Tornado is using MongoDB while Rails is using MySQL. For a test that's essentially about responding to a query with a database access, I can't figure out what I'm supposed to take from this.
* Access a database table or collection named "World" that is known to contain 10,000 rows/entries.
* Query for a single row from the table or collection using a randomly generated id (the ids range from 1 to 10,000).
* Set the response Content-Type to application/json.
* Serialize the row to JSON and send the resulting string as the response.
10,000 is a couple of orders of magnitude too small to be interesting for a primary key lookup. And encoding two integers as JSON is not exactly a test of JSON encoder performance either.

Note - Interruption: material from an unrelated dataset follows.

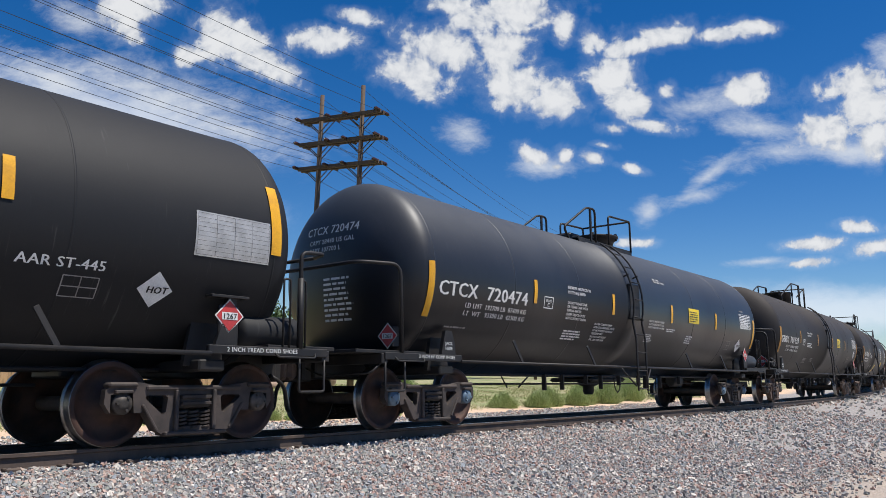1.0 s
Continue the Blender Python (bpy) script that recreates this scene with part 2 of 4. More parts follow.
SHINGLE = material("grey_shingle", (0.22, 0.20, 0.19), (0.15, 0.14, 0.135), 0.9, 0, 3, 0.03, 12, per_object=0.15)
SIDING = material("tan_siding", (0.50, 0.44, 0.35), (0.44, 0.39, 0.31), 0.8, 0, 2)
TRIM = material("white_trim", (0.78, 0.77, 0.74), None, 0.6)
PANE = material("dark_window_glass", (0.03, 0.035, 0.04), None, 0.08)
LAMP_GREY = material("lamp_housing_grey", (0.45, 0.46, 0.47), None, 0.4, 0.3)


# ---- mesh helpers ----
def part(name, bm, mat, parent=None, label=""):
    me = bpy.data.meshes.new(name)
    bm.to_mesh(me)
    bm.free()
    for m in (mat if isinstance(mat, (list, tuple)) else [mat]):
        me.materials.append(m)
    ob = new(name, me)
    ob.parent = parent
    return tagged(ob, label)


def box(bm, lo, hi, bevel=0.0, m=None, slot=0):
    c, s = [(a + b) / 2 for a, b in zip(lo, hi)], [abs(b - a) for a, b in zip(lo, hi)]
    got = bmesh.ops.create_cube(bm, size=1, matrix=(m or Matrix()) @ Matrix.LocRotScale(c, None, s))
    faces = {f for v in got["verts"] for f in v.link_faces}
    for f in faces:
        f.material_index = slot
    if bevel:
        bmesh.ops.bevel(bm, geom=list({e for v in got["verts"] for e in v.link_edges}), offset=bevel, segments=1, affect="EDGES")
    return bm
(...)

I'm not saying that this kind of multi-way-shootout benchmark is a bad idea, I'm just saying that the current rounds of results are unlikely to have much predictive power ...

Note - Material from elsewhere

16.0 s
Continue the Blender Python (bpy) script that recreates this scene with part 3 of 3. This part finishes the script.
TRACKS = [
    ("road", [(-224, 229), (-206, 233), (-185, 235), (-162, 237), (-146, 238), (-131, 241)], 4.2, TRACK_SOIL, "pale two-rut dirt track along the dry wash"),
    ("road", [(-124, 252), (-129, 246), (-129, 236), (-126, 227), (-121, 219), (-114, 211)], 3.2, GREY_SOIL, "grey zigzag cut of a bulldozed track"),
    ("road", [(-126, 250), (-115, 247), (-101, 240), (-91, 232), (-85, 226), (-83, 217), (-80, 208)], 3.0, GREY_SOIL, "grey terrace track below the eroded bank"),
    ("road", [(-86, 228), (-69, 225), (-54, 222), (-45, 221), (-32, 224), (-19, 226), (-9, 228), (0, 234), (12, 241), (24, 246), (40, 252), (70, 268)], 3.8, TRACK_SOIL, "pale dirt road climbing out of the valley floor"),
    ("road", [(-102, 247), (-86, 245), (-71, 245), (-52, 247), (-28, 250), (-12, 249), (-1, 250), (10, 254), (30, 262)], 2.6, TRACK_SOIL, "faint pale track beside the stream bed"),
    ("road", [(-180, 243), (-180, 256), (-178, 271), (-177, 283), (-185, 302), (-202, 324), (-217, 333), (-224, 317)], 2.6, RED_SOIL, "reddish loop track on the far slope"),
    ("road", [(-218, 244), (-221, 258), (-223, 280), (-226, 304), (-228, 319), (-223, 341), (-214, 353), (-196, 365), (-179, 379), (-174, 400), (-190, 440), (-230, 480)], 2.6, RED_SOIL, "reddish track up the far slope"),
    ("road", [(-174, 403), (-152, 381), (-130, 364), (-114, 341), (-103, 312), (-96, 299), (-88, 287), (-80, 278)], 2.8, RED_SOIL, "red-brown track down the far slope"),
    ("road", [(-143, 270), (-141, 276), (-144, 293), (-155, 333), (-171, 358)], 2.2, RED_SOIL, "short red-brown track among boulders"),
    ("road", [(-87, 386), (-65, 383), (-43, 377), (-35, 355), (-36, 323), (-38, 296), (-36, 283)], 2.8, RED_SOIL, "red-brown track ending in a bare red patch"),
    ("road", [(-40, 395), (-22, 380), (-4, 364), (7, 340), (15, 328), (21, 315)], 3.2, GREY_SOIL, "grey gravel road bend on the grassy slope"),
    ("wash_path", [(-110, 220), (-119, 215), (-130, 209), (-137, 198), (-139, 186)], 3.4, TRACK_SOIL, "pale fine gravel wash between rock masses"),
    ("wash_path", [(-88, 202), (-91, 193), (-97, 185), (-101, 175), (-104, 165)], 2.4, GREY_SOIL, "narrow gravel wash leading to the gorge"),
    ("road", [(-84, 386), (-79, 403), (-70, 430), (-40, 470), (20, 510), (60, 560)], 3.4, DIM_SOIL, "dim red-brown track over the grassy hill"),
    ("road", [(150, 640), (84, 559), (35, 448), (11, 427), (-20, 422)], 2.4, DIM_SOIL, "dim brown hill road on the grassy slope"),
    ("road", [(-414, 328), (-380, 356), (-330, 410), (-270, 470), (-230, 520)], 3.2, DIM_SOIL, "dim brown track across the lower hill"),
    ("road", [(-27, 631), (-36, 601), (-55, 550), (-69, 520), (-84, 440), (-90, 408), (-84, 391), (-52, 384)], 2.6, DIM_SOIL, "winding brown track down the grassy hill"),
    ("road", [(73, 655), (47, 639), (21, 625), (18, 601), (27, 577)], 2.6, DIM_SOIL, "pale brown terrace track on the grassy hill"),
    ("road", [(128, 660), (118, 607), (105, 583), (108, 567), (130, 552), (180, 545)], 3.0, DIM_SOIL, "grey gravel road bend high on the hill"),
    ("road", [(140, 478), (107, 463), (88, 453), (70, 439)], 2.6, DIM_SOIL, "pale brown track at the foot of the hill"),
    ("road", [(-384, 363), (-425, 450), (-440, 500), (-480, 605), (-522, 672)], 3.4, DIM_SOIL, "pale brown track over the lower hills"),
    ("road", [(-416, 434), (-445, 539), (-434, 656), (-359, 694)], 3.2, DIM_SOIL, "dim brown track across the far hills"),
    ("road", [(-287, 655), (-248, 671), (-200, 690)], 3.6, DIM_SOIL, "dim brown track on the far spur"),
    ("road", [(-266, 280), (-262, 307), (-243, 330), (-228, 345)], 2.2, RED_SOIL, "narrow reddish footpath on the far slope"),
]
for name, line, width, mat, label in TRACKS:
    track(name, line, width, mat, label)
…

Obviously I am biased about the benchmarks project, but I disagree concerning the predictive power of the rounds to-date.
Thus far, the rank order of each round, as we add more tests, remains largely consistent. The most extensive test--Fortunes--exercises request routing, database connectivity and pooling, the ORM (if available), entity object instantiation, dynamic-sized collections, sorting, server-side templates, and XSS counter-measures. On the whole, where a framework has received an implementation of Fortunes, we see roughly the same order as in the other test types.
To clarify some points:
* The magnitude of the Worlds table is intentionally small enough to easily fit into the database server's in-memory cache. This is an exercise in measuring the frameworks' and platforms' database drivers, connection pooling, and ORM performance; not the performance of the database server. As an unintended side-effect--largely thanks to the contributions of readers--the scope of the project has broadened to include some Mongo and Postgres tests so it is to a very small degree a rough comparison of the request-processing capacity of three popular database platforms. But it is expressly not a benchmark of database servers.
* The response payload is intentionally extremely small because these tests are designed to exercise framework fundamentals such as request routing and header processing among others. Increasing the payload size directly increases the number of frameworks that will saturate gigabit Ethernet. As it is, even with a trivial payload, high-performance frameworks saturate gigabit Ethernet on the trivial JSON-encoding and plaintext tests.
* A larger payload JSON encoding test type is planned for the future [1], but I would caution that it is unlikely to shuffle the rank order seen in tests to-date in any notable fashion.
> But it is expressly not a benchmark of database servers.
Oh, okay, cool. I'd misinterpreted it as being a kind of a "full stack" test. I didn't look at any of the "fortunes" examples, either, as it happens.
I can see where you're coming from, but I'd still be concerned that the concurrency and connection pooling behaviour could be quite different depending on the DB query behaviour.
What I should have said is "... predictive of how well your website will actually work under load". But nothing much is predictive of that except for trying it with synthetic data ...
You're right that it's impossible to fully disentangle the performance of the database server from the frameworks' ORMs and their platforms' drivers and connection pools. We indicate which database server is being used in each test permutation and one can make very rough observations from the data--such as "MySQL appears very slightly faster in this type of use-case than Postgres"--but like I said, that's not really the purpose of the project. If one wants to compare database servers, there are many better resources for that insight.
You're also right that nothing can predict how your application will perform under load until you build it and test it.
By testing the fundamentals of web application frameworks, however, we hope to inform a preliminary selection process (along with self-selects such as comfort level with code type and community) to give you a rough idea of capacity before you build out the full application. I feel especially that the massive spread of the performance numbers--covering many orders of magnitude as it does--is illuminating to newbies and also valuable to seasoned pros.
http://www.techempower.com/benchmarks/
I'm building a site in rails (will never need to be high throughput, and if it does i'll be rich as fuck), so this is interesting info to have.